= Lewis Capes =

British athlete (born 1971)

Lewis Leonard Capes (born 26 May 1971) is a British former shot put athlete and professional American football player. Capes stood and weighed 22 stone at his peak condition.

== Early life ==
Capes is the son of the British former shot putter and two-time World's Strongest Man winner Geoff Capes. He was born in Peterborough and brought up in Spalding, Lincolnshire, attending Millfield School. He became a member of Millfield's athletic, rugby and water polo squads where he was coached by Rod Speed. After leaving school, he moved to the United States and attended Santa Monica College (1989–1991), representing the athletic squad and playing defensive end for the football team.

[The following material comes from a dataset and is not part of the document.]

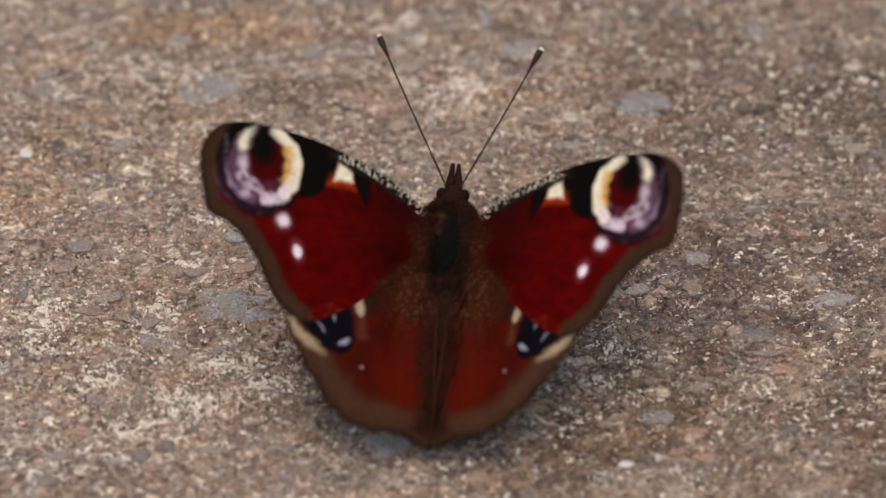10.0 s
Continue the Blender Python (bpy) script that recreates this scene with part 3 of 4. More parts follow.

== Competitive participation ==
Capes represented Millfield at the shot put and won the Public Schools' Championships. He represented Somerset Schools in athletics, rugby and water-polo. He then went on to represent the South-West for rugby and eventually gained a position on the England Trent Rugby Schoolboy squad.

At Santa Monica College, he received 2nd team All Conference. He also represented the college in the shot put and received the Kiawanis Athlete of the Year Award. Capes then transferred to Colorado State University on a full athletic scholarship for American football (1989–1994) where he was coached by Earle Bruce and Sonny Lubick. From 1995 through 1998, Capes played for the London Monarchs of the World League of American Football.